__WHAT THE TASK ASKS__. Filter the entries and keep only the lines where the string "script" appears.

*-*-*

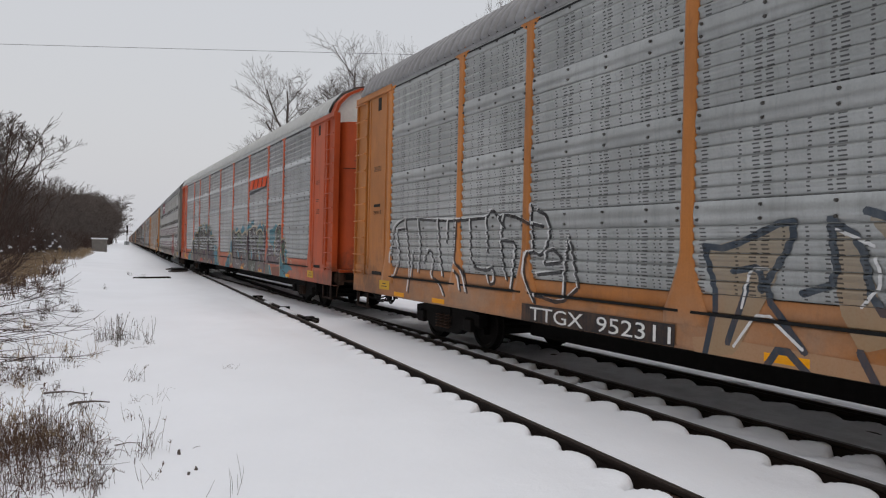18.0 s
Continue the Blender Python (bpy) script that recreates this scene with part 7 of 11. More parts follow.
k7.append(("line", [(-0.98, 1.64), (-1.04, 1.69), (-1.11, 1.65), (-1.1, 1.58), (-1.03, 1.56), (-0.99, 1.63), (-1.12, 1.58), (-1.18, 1.67), (-1.13, 1.77), (-1.01, 1.78), (-0.94, 1.69), (-0.96, 1.56), (-1.07, 1.51), (-1.16, 1.54)], (.5, .48, .46), 0.022))
k7.append(("line", [(-0.79, 1.39), (-0.93, 1.27)], (.50, .43, .22), 0.025))
k7.append(("line", [(-0.93, 1.42), (-0.79, 1.23)], (.50, .43, .22), 0.025))
k7.append(("line", [(-0.86, 1.45), (-0.86, 1.2)], (.50, .43, .22), 0.025))
k7.append(("line", [(-0.76, 1.31), (-0.96, 1.34)], (.50, .43, .22), 0.025))
k7.append(("line", [(-0.36, 1.32), (-0.45, 1.35), (-0.51, 1.31), (-0.48, 1.25), (-0.4, 1.26)], (.50, .43, .22), 0.016))
k7.append(("line", [(-0.58, 1.27), (-0.61, 1.15)], (.50, .43, .22), 0.016))
k7.append(("line", [(-0.7, 0.92), (-0.57, 0.89), (-0.57, 0.82), (-0.7, 0.81), (-0.66, 0.72), (-0.57, 0.75)], (.016, .016, .018), 0.02))
k7.append(("line", [(-0.75, 0.91), (-0.78, 0.74), (-0.84, 0.87), (-0.89, 0.74), (-0.96, 0.95)], (.016, .016, .018), 0.02))
k7.append(("shape", [(10.36, 0.89), (10.2, 0.96), (10.2, 1.11), (9.44, 1.13), (9.44, 0.76), (10.22, 0.71)], (.03, .22, .30), (.03, .22, .30), None, 0.0))
k7.append(("shape", [(9.56, 1.45), (9.44, 1.48), (9.44, 1.15), (9.54, 1.16)], (.03, .22, .30), (.03, .22, .30), None, 0.0))
k7.append(("shape", [(10.15, 1.21), (9.97, 1.25), (9.88, 1.15), (10.12, 1.14)], (.03, .22, .30), (.03, .22, .30), None, 0.0))
k7.append(("line", [(10.18, 1.23), (10.1, 1.35), (10.0, 1.32), (9.97, 1.21), (10.07, 1.16), (10.16, 1.19)], (.50, .43, .22), 0.02))
k7.append(("shape", [(9.7, 1.53), (9.64, 1.62), (9.57, 1.58), (9.57, 1.49), (9.65, 1.45)], (.50, .43, .22), (.50, .43, .22), None, 0.0))
k7.append(("shape", [(10.59, 1.06), (10.53, 1.07), (10.52, 0.99), (10.58, 1.0)], (.55, .30, .2), (.55, .30, .2), None, 0.0))
k7.append(("shape", [(9.67, 0.94), (9.6, 1.07), (9.44, 1.12), (9.44, 0.73), (9.58, 0.76)], (.10, .09, .11), (.10, .09, .11), (.50, .43, .22), 0.03))
k7.append(("line", [(9.51, 0.97), (9.47, 0.87)], (.3, .28, .3), 0.02))
k0.append(("shape", [(13.69, 0.95), (12.42, 1.04), (12.07, 1.06), (12.08, 0.93), (12.48, 0.78), (13.05, 0.7), (13.7, 0.72)], (.30, .17, .07), (.30, .17, .07), None, 0.0))
k0.append(("shape", [(12.72, 0.95), (12.44, 0.95), (12.41, 0.79), (12.74, 0.77)], (.03, .026, .024), (.03, .026, .024), None, 0.0))
k0.append(("shape", [(13.69, 0.89), (13.5, 0.93), (13.52, 0.71), (13.68, 0.72)], (.05, .035, .025), (.05, .035, .025), None, 0.0))
k0.append(("shape", [(13.24, 0.94), (13.04, 0.99), (13.0, 0.76), (13.14, 0.68)], (.05, .035, .025), (.05, .035, .025), None, 0.0))
k0.append(("shape", [(12.47, 1.06), (12.17, 1.07), (12.17, 1.01), (11.69, 1.01), (11.69, 0.91), (12.03, 0.9), (12.42, 0.95)], (.75, .27, .02), (.75, .27, .02), None, 0.0))
k0.append(("shape", [(12.12, 0.91), (11.69, 0.89), (11.7, 0.75), (12.03, 0.77)], (.03, .11, .30), (.03, .11, .30), None, 0.0))
k0.append(("shape", [(11.98, 1.03), (11.84, 1.09), (11.68, 1.12), (11.69, 1.03)], (.03, .12, .35), (.03, .12, .35), None, 0.0))
k0.append(("line", [(12.84, 2.12), (12.74, 2.23), (12.71, 1.98), (12.78, 2.15), (12.86, 1.97), (12.69, 1.99), (12.64, 2.17), (12.59, 1.98), (12.51, 2.16), (12.45, 1.97), (12.43, 2.16), (12.18, 2.14)], (.42, .43, .44), 0.018))
k0.append(("line", [(12.28, 2.14), (12.31, 1.96)], (.42, .43, .44), 0.018))
k0.append(("line", [(12.38, 2.06), (12.31, 2.08)], (.42, .43, .44), 0.016))
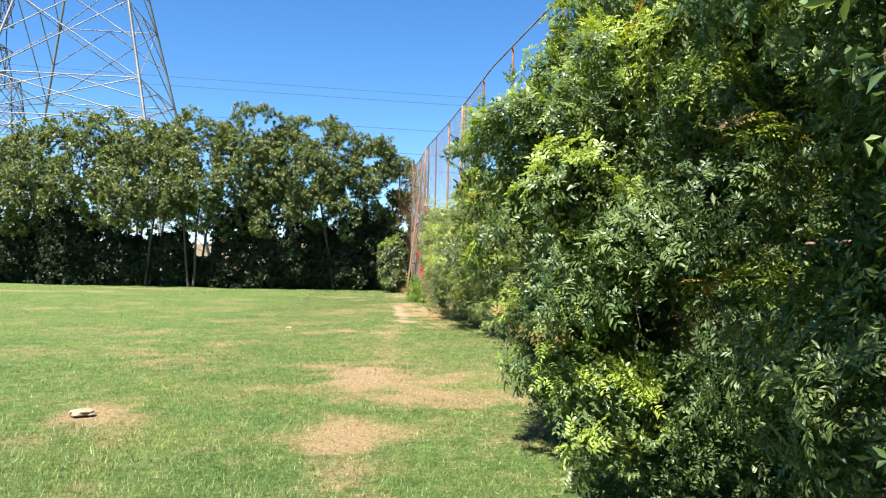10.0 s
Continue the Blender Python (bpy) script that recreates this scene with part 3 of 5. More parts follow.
def build_bush(name, label, category, at, blobs, count, seed, stems=(), twigs=200, **kw):
    t = thing(name, label, category, at, group="bushes along the fence")
    part("foliage", crown_mesh("foliage", blobs, count, seed, **kw), t)
    if twigs:
        tagged(part("twig_tangle", twig_mesh(blobs, twigs, seed + 5), t), kind="stuff")
    r = np.random.default_rng(seed + 2)
    for foot, top, r0, r1 in stems:
        n = limb_nodes(foot, top, 0.1, 9, r)
        part("stem", tube_mesh("stem", n[None], np.linspace(r0, r1, 9)[None], M_BARK, 9), t)
    return t


# big multi-stemmed tree whose canopy overhangs the lawn
TREE_A = [(3.9, 12.8, 5.0, 2.4, 2.8, 1.3), (2.0, 12.8, 4.5, 1.9, 2.2, 0.9), (1.2, 14.2, 4.1, 1.4, 1.6, 0.8), (4.75, 9.8, 4.6, 1.3, 1.6, 1.0), (4.6, 7.75, 2.2, 0.5, 0.5, 0.42), (1.0, 16.0, 4.4, 1.2, 1.6, 1.1), (4.4, 15.0, 5.4, 2.2, 3.0, 1.8),
          (2.85, 9.5, 2.65, 0.65, 0.45, 0.34), (2.4, 10.9, 3.25, 0.8, 0.6, 0.45), (1.3, 11.6, 3.2, 0.8, 0.7, 0.55), (4.4, 9.3, 3.0, 0.6, 0.7, 0.45), (0.6, 11.2, 3.7, 0.85, 0.9, 0.45), (0.2, 12.4, 3.2, 0.5, 0.7, 0.5)]
STEMS_A = [((3.68, 11.25, -0.05), (3.83, 10.82, 2.25), 0.078, 0.062), ((3.83, 10.82, 2.25), (4.0, 10.5, 4.4), 0.062, 0.035), ((3.46, 11.4, -0.05), (3.45, 11.36, 2.2), 0.05, 0.043), ((3.45, 11.36, 2.2), (3.2, 11.5, 4.3), 0.043, 0.025),
           ((3.62, 11.55, -0.05), (3.5, 11.5, 2.2), 0.056, 0.046), ((3.5, 11.5, 2.2), (3.9, 12.4, 4.6), 0.046, 0.03), ((3.55, 11.72, -0.05), (3.4, 11.8, 1.3), 0.06, 0.052), ((3.4, 11.8, 1.3), (2.95, 11.9, 2.2), 0.052, 0.042),
           ((2.95, 11.9, 2.2), (1.95, 11.5, 2.7), 0.042, 0.026), ((1.95, 11.5, 2.7), (0.6, 11.2, 3.5), 0.026, 0.01), ((3.85, 11.3, -0.05), (4.35, 11.3, 2.15), 0.04, 0.032), ((4.35, 11.3, 2.15), (4.7, 11.5, 4.2), 0.032, 0.02),
           ((3.8, 11.2, -0.05), (4.6, 11.0, 2.0), 0.044, 0.034), ((4.6, 11.0, 2.0), (5.3, 11.0, 3.8), 0.034, 0.02), ((3.75, 11.5, -0.05), (3.9, 11.65, 1.8), 0.032, 0.026), ((3.9, 11.65, 1.8), (3.6, 12.1, 3.3), 0.026, 0.016),
           ((2.95, 11.9, 2.2), (2.6, 12.3, 3.4), 0.03, 0.014), ((3.83, 10.82, 2.25), (2.9, 9.6, 2.9), 0.035, 0.014), ((2.9, 9.6, 2.9), (1.5, 9.0, 4.0), 0.014, 0.007), ((3.9, 10.7, 2.9), (3.3, 9.0, 4.1), 0.03, 0.012),
           ((2.4, 11.7, 2.5), (1.7, 10.9, 3.0), 0.018, 0.007), ((1.95, 11.5, 2.7), (1.2, 12.0, 2.9), 0.016, 0.006), ((4.0, 10.6, 3.2), (4.6, 8.0, 2.5), 0.022, 0.006), ((2.9, 11.9, 2.25), (1.6, 12.6, 2.75), 0.022, 0.007)]
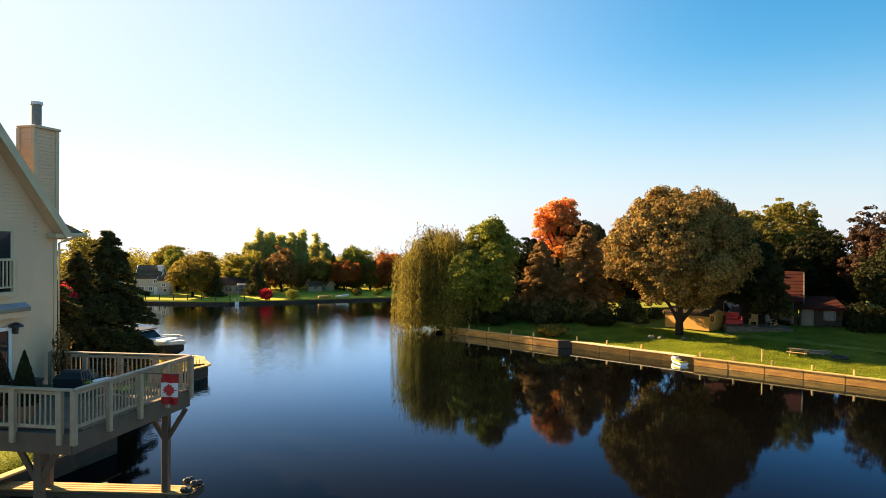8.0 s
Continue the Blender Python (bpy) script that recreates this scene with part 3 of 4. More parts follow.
    bm = tube(bmesh.new(), [(0.30, 0.45, 7.97), (0.12, 0.2, 7.84), (0.05, 0.06, 7.78), (0.05, 0.06, 3.3)], [0.035] * 4, 8)
    part("downpipe", bm, TRIM, root, "cream downpipe at the corner")
    part("corner_board", box((0.05, 0.12, 4.9), (0.012, -0.05, 5.55), bevel=0.006), TRIM, root)
    # chimney chase
    ch = part("chimney", box((0.56, 0.82, 3.2), (-0.34, -0.35, 9.6)), SIDING, root, "boxed clapboard chimney")
    for k in range(30):
        z = 8.12 + k * 0.102
        part("clapboard", box((0.585, 0.845, 0.085), (-0.34, -0.35, z), bevel=0.008), SIDING, ch)
    for dx in (-1, 1):
        for dy in (-1, 1):
            part("corner_trim", box((0.12, 0.12, 3.15), (-0.34 + dx * 0.27, -0.35 + dy * 0.40, 9.6)), TRIM, ch)
    part("cap", box((0.70, 0.96, 0.07), (-0.30, -0.35, 11.22), bevel=0.01), TRIM, ch, "flat chimney cap")
    flue = part("flue", tube(bmesh.new(), [(-0.30, -0.45, 11.2), (-0.30, -0.45, 11.93)], [0.14, 0.14], 14), FLUEMETAL, ch, "round metal flue")
    bm = bmesh.new()
    tube(bm, [(-0.30, -0.45, 11.92), (-0.30, -0.45, 12.0), (-0.30, -0.45, 12.03)], [0.18, 0.17, 0.03], 14)
    part("flue_cap", bm, WHITE, flue)
    # round gable window
    bm = bmesh.new()
    ring = []
    for k in range(20):
        a = 2 * math.pi * k / 20
        ring.append([bm.verts.new((x, -2.66 + math.cos(a) * r, 9.10 + math.sin(a) * r)) for x, r in ((0.0, 0.35), (0.045, 0.35), (0.045, 0.21), (0.0, 0.21))])
    for k in range(20):
        for j in range(4):
            bm.faces.new((ring[k][j], ring[(k + 1) % 20][j], ring[(k + 1) % 20][(j + 1) % 4], ring[k][(j + 1) % 4]))
    bmesh.ops.recalc_face_normals(bm, faces=bm.faces[:])
    rw = part("round_vent", bm, SIDING, root, "round cream framed gable vent")
    for k in range(5):
        zz = 8.96 + k * 0.07
        half = math.sqrt(max(0.008, 0.21**2 - (zz - 9.10) ** 2))
        part("slat", box((0.03, 2 * half, 0.05), (0.012, -2.66, zz)), TRIM, rw)
    # upper sliding window behind a shallow balcony
    win = part("upper_window", box((0.05, 2.14, 1.9), (0.006, -2.66, 7.2)), GLASS, root, "wide sliding window")
    for y in (-3.72, -2.66, -1.6):
        part("window_frame", box((0.09, 0.08, 1.95), (0.02, y, 7.2), bevel=0.006), TRIM, win)
    for z in (8.15, 6.25):
        part("window_frame", box((0.095, 2.2, 0.09), (0.02, -2.66, z), bevel=0.006), TRIM, win)
    part("curtain", box((0.02, 0.95, 1.6), (0.036, -3.2, 7.2)), BLIND, win, "pale drawn blind")
    bal = part("balcony", box((0.3, 2.3, 0.12), (0.15, -2.85, 6.36), bevel=0.01), TRIM, root, "shallow painted balcony with balusters")
    part("handrail", box((0.09, 2.34, 0.07), (0.26, -2.85, 7.32), bevel=0.01), TRIM, bal)
    part("bottom_rail", box((0.05, 2.3, 0.05), (0.26, -2.85, 6.55), bevel=0.008), TRIM, bal)
    for y in (-3.97, -2.85, -1.73):
        part("newel", box((0.1, 0.12, 1.0), (0.26, y, 6.86), bevel=0.01), TRIM, bal)
    for k in range(18):
        y = -3.85 + k * 0.118
        if abs(y + 2.85) > 0.1:
            part("baluster", box((0.035, 0.035, 0.74), (0.26, y, 6.92)), TRIM, bal)
    for y in (-3.97, -1.73):
        part("side_rail", box((0.24, 0.06, 0.07), (0.12, y, 7.32)), TRIM, bal)
    # pent roof over the patio door
    aw = part("awning", slab([(0.0, -4.8, 6.06), (0.0, -1.1, 6.06), (0.34, -1.24, 5.97), (0.34, -4.8, 5.97)], 0.05), METALROOF, root, "low metal covered pent roof above the door")
    part("awning_fascia", box((0.05, 3.5, 0.11), (0.345, -3.0, 5.9), bevel=0.01), GREYWOOD, aw)
    part("awning_soffit", box((0.3, 3.2, 0.18), (0.15, -2.9, 5.76), bevel=0.01), SIDING, aw)
    # patio door
    door = part("patio_door", box((0.05, 2.2, 1.85), (0.006, -2.78, 4.43)), GLASS, root, "sliding glass patio door in a white frame")
    for y in (-3.88, -2.76, -1.66):
        part("door_frame", box((0.1, 0.09, 1.9), (0.02, y, 4.45), bevel=0.006), WHITE, door)
    part("door_frame", box((0.105, 2.32, 0.1), (0.02, -2.77, 5.36), bevel=0.006), WHITE, door)
    # wall lamps
    for y in (-1.56, -4.1):
        lm = part("wall_lamp", box((0.05, 0.1, 0.2), (0.03, y, 5.3), bevel=0.01), BLACK, root, "dark wall lantern with a domed hood")
        bm = tube(bmesh.new(), [(0.16, y, 5.40), (0.16, y, 5.46), (0.16, y, 5.53)], [0.2, 0.17, 0.04], 12)
        part("hood", bm, BLACK, lm)
        part("lantern", tube(bmesh.new(), [(0.16, y, 5.2), (0.16, y, 5.4)], [0.05, 0.07], 8), BLACK, lm)
    return root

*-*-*

__ANSWER TO THIS PROBLEM__.
Continue the Blender Python (bpy) script that recreates this scene with part 7 of 11. More parts follow.
Continue the Blender Python (bpy) script that recreates this scene with part 3 of 5. More parts follow.
Continue the Blender Python (bpy) script that recreates this scene with part 3 of 4. More parts follow.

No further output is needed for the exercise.